╔══

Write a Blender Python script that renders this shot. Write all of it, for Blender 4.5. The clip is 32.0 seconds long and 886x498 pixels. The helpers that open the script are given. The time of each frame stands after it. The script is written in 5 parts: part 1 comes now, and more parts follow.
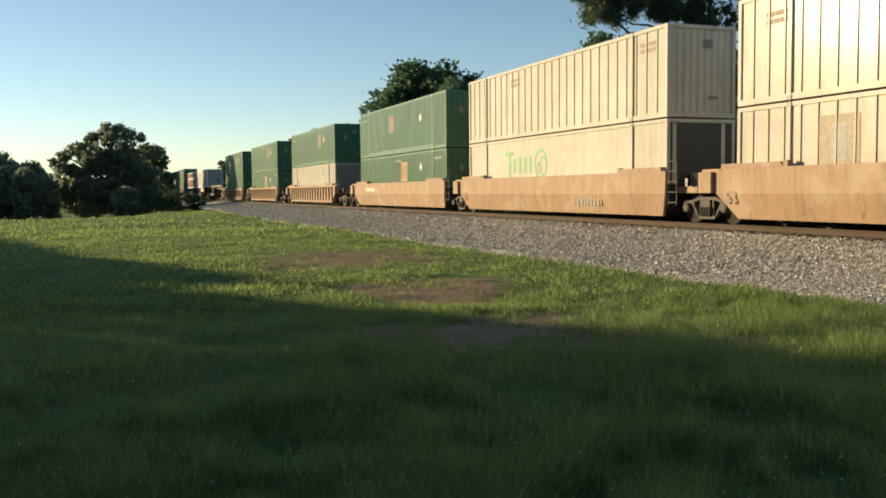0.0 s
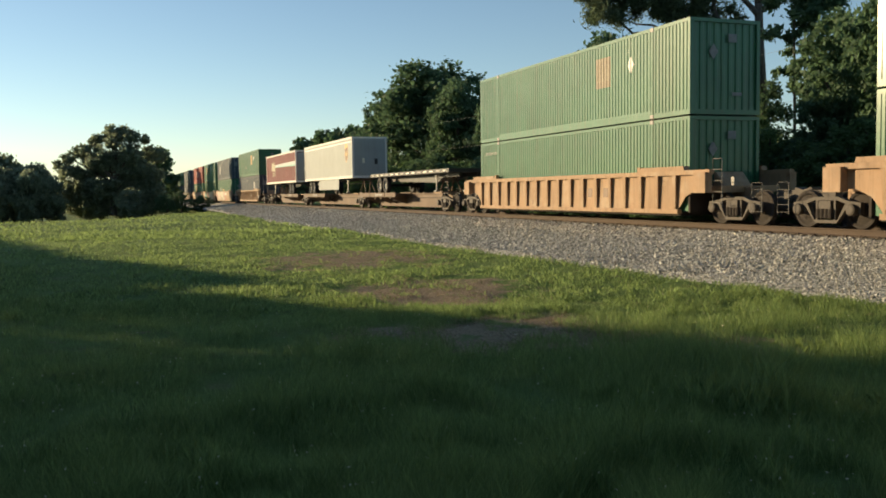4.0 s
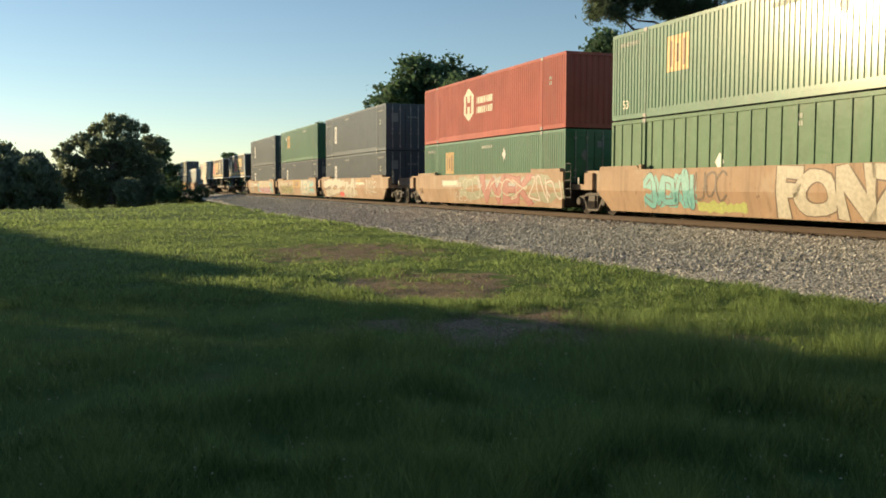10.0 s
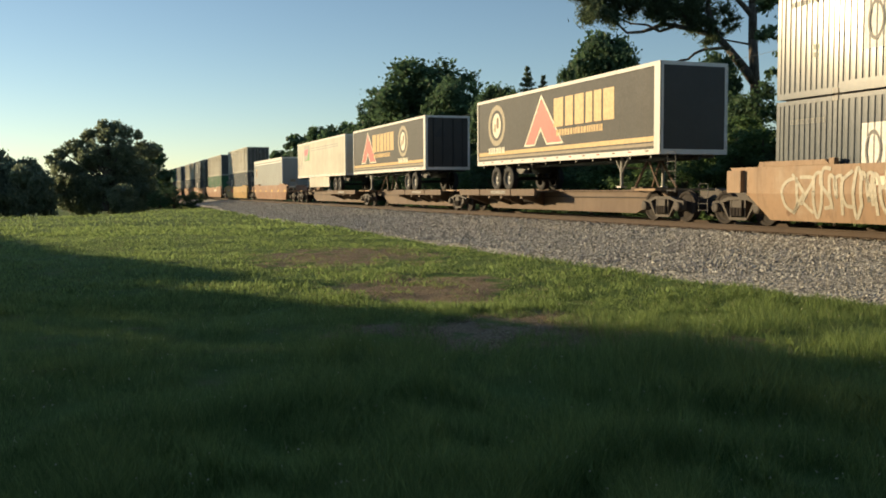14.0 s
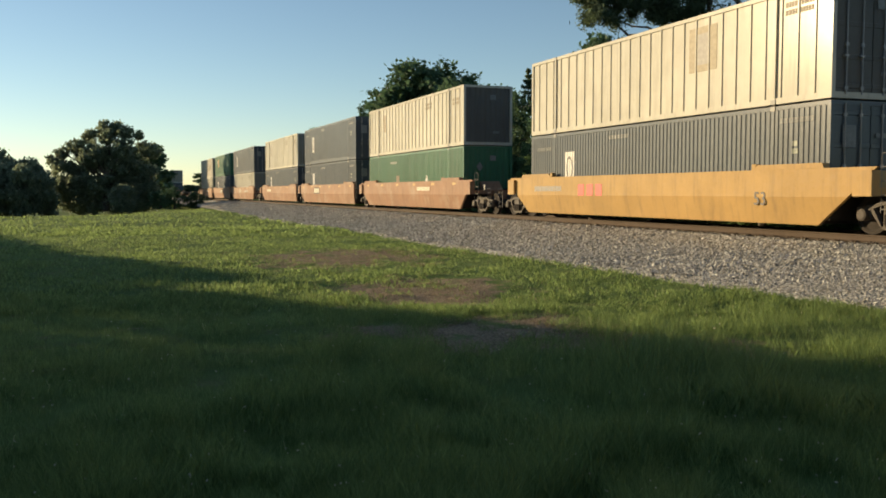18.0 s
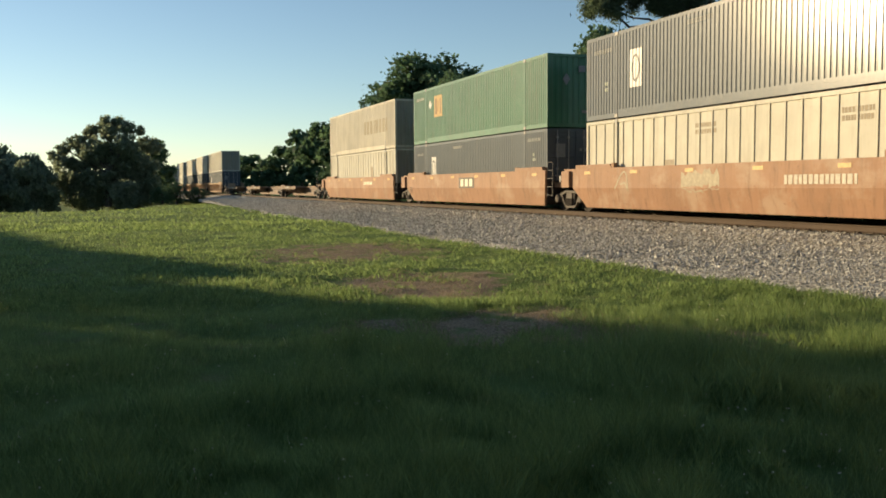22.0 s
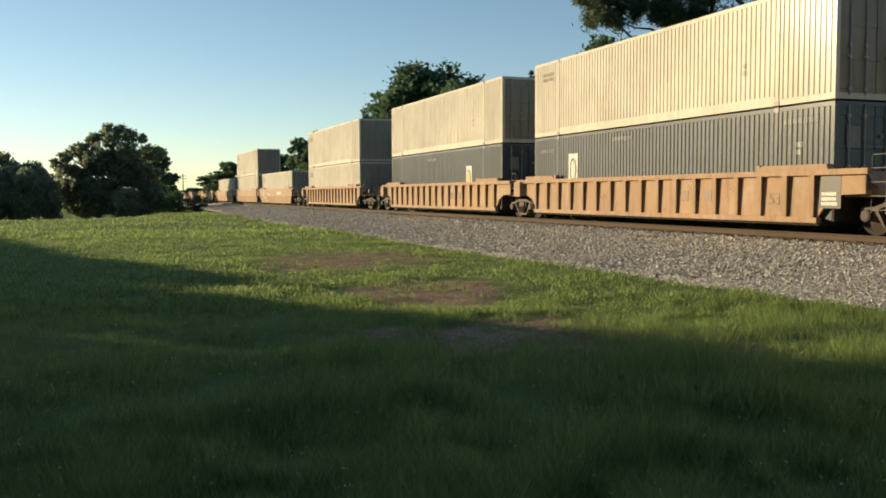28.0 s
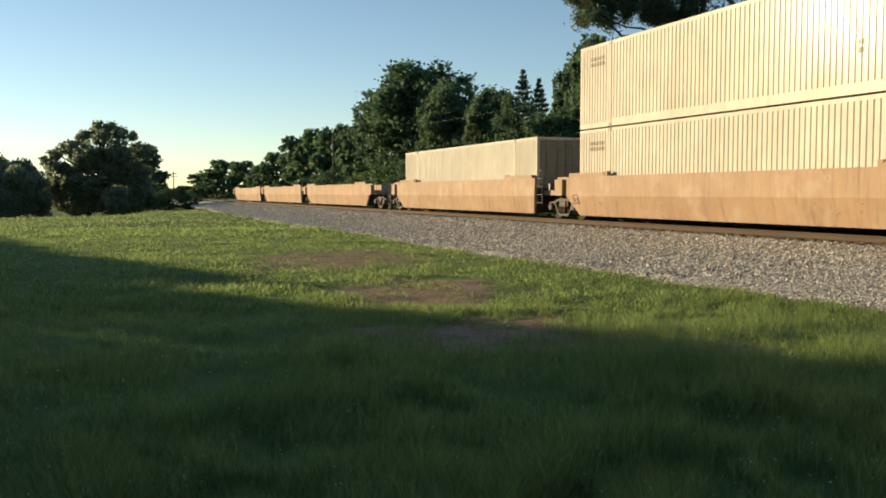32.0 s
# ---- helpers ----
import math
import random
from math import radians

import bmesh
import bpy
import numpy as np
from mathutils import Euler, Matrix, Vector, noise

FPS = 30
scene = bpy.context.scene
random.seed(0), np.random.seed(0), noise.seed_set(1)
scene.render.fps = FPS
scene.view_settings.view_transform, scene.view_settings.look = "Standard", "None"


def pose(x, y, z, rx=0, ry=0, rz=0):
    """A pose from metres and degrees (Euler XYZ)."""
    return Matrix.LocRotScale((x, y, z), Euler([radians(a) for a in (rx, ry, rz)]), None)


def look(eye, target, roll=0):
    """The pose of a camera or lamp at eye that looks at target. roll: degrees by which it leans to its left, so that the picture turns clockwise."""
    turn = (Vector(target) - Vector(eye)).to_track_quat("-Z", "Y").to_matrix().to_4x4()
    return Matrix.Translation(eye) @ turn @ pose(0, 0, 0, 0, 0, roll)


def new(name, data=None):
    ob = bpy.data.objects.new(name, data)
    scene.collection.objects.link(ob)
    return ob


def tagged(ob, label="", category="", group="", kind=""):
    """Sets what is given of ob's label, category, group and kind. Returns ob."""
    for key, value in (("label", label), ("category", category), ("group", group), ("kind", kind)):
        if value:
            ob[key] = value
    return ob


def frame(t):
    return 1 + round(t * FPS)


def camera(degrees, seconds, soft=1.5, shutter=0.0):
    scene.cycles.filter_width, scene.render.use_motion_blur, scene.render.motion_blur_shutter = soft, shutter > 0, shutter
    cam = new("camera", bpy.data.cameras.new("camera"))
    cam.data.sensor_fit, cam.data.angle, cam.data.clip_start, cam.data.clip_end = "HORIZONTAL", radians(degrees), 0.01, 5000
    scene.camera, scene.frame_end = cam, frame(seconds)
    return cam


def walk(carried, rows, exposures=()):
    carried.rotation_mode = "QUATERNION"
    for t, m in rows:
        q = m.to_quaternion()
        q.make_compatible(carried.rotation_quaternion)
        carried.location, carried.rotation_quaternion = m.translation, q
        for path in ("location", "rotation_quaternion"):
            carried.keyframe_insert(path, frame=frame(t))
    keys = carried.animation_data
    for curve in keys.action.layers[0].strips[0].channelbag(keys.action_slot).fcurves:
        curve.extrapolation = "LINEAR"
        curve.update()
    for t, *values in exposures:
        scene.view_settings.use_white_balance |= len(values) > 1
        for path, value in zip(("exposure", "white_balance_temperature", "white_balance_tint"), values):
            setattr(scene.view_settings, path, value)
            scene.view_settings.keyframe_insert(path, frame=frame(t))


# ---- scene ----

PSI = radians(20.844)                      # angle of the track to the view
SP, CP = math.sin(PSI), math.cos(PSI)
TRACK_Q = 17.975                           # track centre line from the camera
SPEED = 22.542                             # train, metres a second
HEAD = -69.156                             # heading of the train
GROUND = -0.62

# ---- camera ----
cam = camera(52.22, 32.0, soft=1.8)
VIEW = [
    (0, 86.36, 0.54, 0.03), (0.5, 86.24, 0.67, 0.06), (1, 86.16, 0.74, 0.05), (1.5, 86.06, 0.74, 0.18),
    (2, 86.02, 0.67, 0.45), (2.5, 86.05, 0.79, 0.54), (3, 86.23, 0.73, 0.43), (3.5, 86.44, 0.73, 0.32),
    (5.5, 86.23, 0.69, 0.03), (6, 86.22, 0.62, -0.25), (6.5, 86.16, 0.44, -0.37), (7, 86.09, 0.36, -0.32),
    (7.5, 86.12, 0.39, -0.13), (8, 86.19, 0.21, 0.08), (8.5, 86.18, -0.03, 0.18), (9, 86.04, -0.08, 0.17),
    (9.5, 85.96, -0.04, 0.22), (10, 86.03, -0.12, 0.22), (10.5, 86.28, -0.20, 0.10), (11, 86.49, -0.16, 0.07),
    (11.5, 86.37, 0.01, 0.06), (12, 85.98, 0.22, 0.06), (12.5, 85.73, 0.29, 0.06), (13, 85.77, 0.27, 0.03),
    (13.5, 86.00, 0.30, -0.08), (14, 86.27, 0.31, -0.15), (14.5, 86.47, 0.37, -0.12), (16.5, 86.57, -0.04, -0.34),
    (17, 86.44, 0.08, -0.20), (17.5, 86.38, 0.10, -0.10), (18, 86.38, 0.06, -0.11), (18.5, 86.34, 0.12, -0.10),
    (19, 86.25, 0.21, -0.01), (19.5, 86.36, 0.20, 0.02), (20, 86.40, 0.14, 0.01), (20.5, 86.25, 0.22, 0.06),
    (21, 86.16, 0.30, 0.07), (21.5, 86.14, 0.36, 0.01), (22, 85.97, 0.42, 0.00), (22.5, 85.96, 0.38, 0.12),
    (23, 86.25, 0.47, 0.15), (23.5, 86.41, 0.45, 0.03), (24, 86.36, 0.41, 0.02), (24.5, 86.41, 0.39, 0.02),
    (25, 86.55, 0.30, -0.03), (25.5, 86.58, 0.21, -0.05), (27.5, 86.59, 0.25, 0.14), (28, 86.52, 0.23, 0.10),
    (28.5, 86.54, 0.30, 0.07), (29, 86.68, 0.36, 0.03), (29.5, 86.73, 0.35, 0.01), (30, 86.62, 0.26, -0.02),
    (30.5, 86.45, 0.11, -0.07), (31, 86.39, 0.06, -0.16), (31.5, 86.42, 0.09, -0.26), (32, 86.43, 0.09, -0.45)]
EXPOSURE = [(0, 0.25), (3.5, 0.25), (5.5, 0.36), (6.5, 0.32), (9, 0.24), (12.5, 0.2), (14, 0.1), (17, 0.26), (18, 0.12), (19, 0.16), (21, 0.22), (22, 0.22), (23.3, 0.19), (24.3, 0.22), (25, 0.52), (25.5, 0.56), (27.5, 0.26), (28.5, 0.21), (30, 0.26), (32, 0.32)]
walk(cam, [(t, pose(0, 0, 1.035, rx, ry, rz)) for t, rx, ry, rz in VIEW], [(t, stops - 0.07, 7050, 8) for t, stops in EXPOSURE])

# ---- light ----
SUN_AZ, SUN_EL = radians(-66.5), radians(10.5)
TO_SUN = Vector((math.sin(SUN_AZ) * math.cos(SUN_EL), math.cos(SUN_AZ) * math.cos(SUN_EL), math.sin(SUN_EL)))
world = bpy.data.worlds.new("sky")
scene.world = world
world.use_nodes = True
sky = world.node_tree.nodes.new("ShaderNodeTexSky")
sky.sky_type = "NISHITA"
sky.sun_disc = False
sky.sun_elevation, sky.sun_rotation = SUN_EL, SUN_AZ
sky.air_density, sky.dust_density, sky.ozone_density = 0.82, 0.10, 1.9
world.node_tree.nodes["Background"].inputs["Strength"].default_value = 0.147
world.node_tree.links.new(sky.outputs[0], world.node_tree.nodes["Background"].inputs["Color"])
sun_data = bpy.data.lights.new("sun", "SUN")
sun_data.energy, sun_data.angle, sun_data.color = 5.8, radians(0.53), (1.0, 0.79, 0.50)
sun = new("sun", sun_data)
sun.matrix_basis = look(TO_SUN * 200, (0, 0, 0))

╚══

* **TASK TO COMPLETE**
Copy the listing over exactly, skipping the pictures it holds.

* **SOLUTION TO THE PROBLEM**
Write a Blender Python script that renders this shot. Write all of it, for Blender 4.5. The clip is 32.0 seconds long and 886x498 pixels. The helpers that open the script are given. The time of each frame stands after it. The script is written in 5 parts: part 1 comes now, and more parts follow.
0.0 s
4.0 s
10.0 s
14.0 s
18.0 s
22.0 s
28.0 s
32.0 s
# ---- helpers ----
import math
import random
from math import radians

import bmesh
import bpy
import numpy as np
from mathutils import Euler, Matrix, Vector, noise

FPS = 30
scene = bpy.context.scene
random.seed(0), np.random.seed(0), noise.seed_set(1)
scene.render.fps = FPS
scene.view_settings.view_transform, scene.view_settings.look = "Standard", "None"


def pose(x, y, z, rx=0, ry=0, rz=0):
    """A pose from metres and degrees (Euler XYZ)."""
    return Matrix.LocRotScale((x, y, z), Euler([radians(a) for a in (rx, ry, rz)]), None)


def look(eye, target, roll=0):
    """The pose of a camera or lamp at eye that looks at target. roll: degrees by which it leans to its left, so that the picture turns clockwise."""
    turn = (Vector(target) - Vector(eye)).to_track_quat("-Z", "Y").to_matrix().to_4x4()
    return Matrix.Translation(eye) @ turn @ pose(0, 0, 0, 0, 0, roll)


def new(name, data=None):
    ob = bpy.data.objects.new(name, data)
    scene.collection.objects.link(ob)
    return ob


def tagged(ob, label="", category="", group="", kind=""):
    """Sets what is given of ob's label, category, group and kind. Returns ob."""
    for key, value in (("label", label), ("category", category), ("group", group), ("kind", kind)):
        if value:
            ob[key] = value
    return ob


def frame(t):
    return 1 + round(t * FPS)


def camera(degrees, seconds, soft=1.5, shutter=0.0):
    scene.cycles.filter_width, scene.render.use_motion_blur, scene.render.motion_blur_shutter = soft, shutter > 0, shutter
    cam = new("camera", bpy.data.cameras.new("camera"))
    cam.data.sensor_fit, cam.data.angle, cam.data.clip_start, cam.data.clip_end = "HORIZONTAL", radians(degrees), 0.01, 5000
    scene.camera, scene.frame_end = cam, frame(seconds)
    return cam


def walk(carried, rows, exposures=()):
    carried.rotation_mode = "QUATERNION"
    for t, m in rows:
        q = m.to_quaternion()
        q.make_compatible(carried.rotation_quaternion)
        carried.location, carried.rotation_quaternion = m.translation, q
        for path in ("location", "rotation_quaternion"):
            carried.keyframe_insert(path, frame=frame(t))
    keys = carried.animation_data
    for curve in keys.action.layers[0].strips[0].channelbag(keys.action_slot).fcurves:
        curve.extrapolation = "LINEAR"
        curve.update()
    for t, *values in exposures:
        scene.view_settings.use_white_balance |= len(values) > 1
        for path, value in zip(("exposure", "white_balance_temperature", "white_balance_tint"), values):
            setattr(scene.view_settings, path, value)
            scene.view_settings.keyframe_insert(path, frame=frame(t))


# ---- scene ----

PSI = radians(20.844)                      # angle of the track to the view
SP, CP = math.sin(PSI), math.cos(PSI)
TRACK_Q = 17.975                           # track centre line from the camera
SPEED = 22.542                             # train, metres a second
HEAD = -69.156                             # heading of the train
GROUND = -0.62

# ---- camera ----
cam = camera(52.22, 32.0, soft=1.8)
VIEW = [
    (0, 86.36, 0.54, 0.03), (0.5, 86.24, 0.67, 0.06), (1, 86.16, 0.74, 0.05), (1.5, 86.06, 0.74, 0.18),
    (2, 86.02, 0.67, 0.45), (2.5, 86.05, 0.79, 0.54), (3, 86.23, 0.73, 0.43), (3.5, 86.44, 0.73, 0.32),
    (5.5, 86.23, 0.69, 0.03), (6, 86.22, 0.62, -0.25), (6.5, 86.16, 0.44, -0.37), (7, 86.09, 0.36, -0.32),
    (7.5, 86.12, 0.39, -0.13), (8, 86.19, 0.21, 0.08), (8.5, 86.18, -0.03, 0.18), (9, 86.04, -0.08, 0.17),
    (9.5, 85.96, -0.04, 0.22), (10, 86.03, -0.12, 0.22), (10.5, 86.28, -0.20, 0.10), (11, 86.49, -0.16, 0.07),
    (11.5, 86.37, 0.01, 0.06), (12, 85.98, 0.22, 0.06), (12.5, 85.73, 0.29, 0.06), (13, 85.77, 0.27, 0.03),
    (13.5, 86.00, 0.30, -0.08), (14, 86.27, 0.31, -0.15), (14.5, 86.47, 0.37, -0.12), (16.5, 86.57, -0.04, -0.34),
    (17, 86.44, 0.08, -0.20), (17.5, 86.38, 0.10, -0.10), (18, 86.38, 0.06, -0.11), (18.5, 86.34, 0.12, -0.10),
    (19, 86.25, 0.21, -0.01), (19.5, 86.36, 0.20, 0.02), (20, 86.40, 0.14, 0.01), (20.5, 86.25, 0.22, 0.06),
    (21, 86.16, 0.30, 0.07), (21.5, 86.14, 0.36, 0.01), (22, 85.97, 0.42, 0.00), (22.5, 85.96, 0.38, 0.12),
    (23, 86.25, 0.47, 0.15), (23.5, 86.41, 0.45, 0.03), (24, 86.36, 0.41, 0.02), (24.5, 86.41, 0.39, 0.02),
    (25, 86.55, 0.30, -0.03), (25.5, 86.58, 0.21, -0.05), (27.5, 86.59, 0.25, 0.14), (28, 86.52, 0.23, 0.10),
    (28.5, 86.54, 0.30, 0.07), (29, 86.68, 0.36, 0.03), (29.5, 86.73, 0.35, 0.01), (30, 86.62, 0.26, -0.02),
    (30.5, 86.45, 0.11, -0.07), (31, 86.39, 0.06, -0.16), (31.5, 86.42, 0.09, -0.26), (32, 86.43, 0.09, -0.45)]
EXPOSURE = [(0, 0.25), (3.5, 0.25), (5.5, 0.36), (6.5, 0.32), (9, 0.24), (12.5, 0.2), (14, 0.1), (17, 0.26), (18, 0.12), (19, 0.16), (21, 0.22), (22, 0.22), (23.3, 0.19), (24.3, 0.22), (25, 0.52), (25.5, 0.56), (27.5, 0.26), (28.5, 0.21), (30, 0.26), (32, 0.32)]
walk(cam, [(t, pose(0, 0, 1.035, rx, ry, rz)) for t, rx, ry, rz in VIEW], [(t, stops - 0.07, 7050, 8) for t, stops in EXPOSURE])

# ---- light ----
SUN_AZ, SUN_EL = radians(-66.5), radians(10.5)
TO_SUN = Vector((math.sin(SUN_AZ) * math.cos(SUN_EL), math.cos(SUN_AZ) * math.cos(SUN_EL), math.sin(SUN_EL)))
world = bpy.data.worlds.new("sky")
scene.world = world
world.use_nodes = True
sky = world.node_tree.nodes.new("ShaderNodeTexSky")
sky.sky_type = "NISHITA"
sky.sun_disc = False
sky.sun_elevation, sky.sun_rotation = SUN_EL, SUN_AZ
sky.air_density, sky.dust_density, sky.ozone_density = 0.82, 0.10, 1.9
world.node_tree.nodes["Background"].inputs["Strength"].default_value = 0.147
world.node_tree.links.new(sky.outputs[0], world.node_tree.nodes["Background"].inputs["Color"])
sun_data = bpy.data.lights.new("sun", "SUN")
sun_data.energy, sun_data.angle, sun_data.color = 5.8, radians(0.53), (1.0, 0.79, 0.50)
sun = new("sun", sun_data)
sun.matrix_basis = look(TO_SUN * 200, (0, 0, 0))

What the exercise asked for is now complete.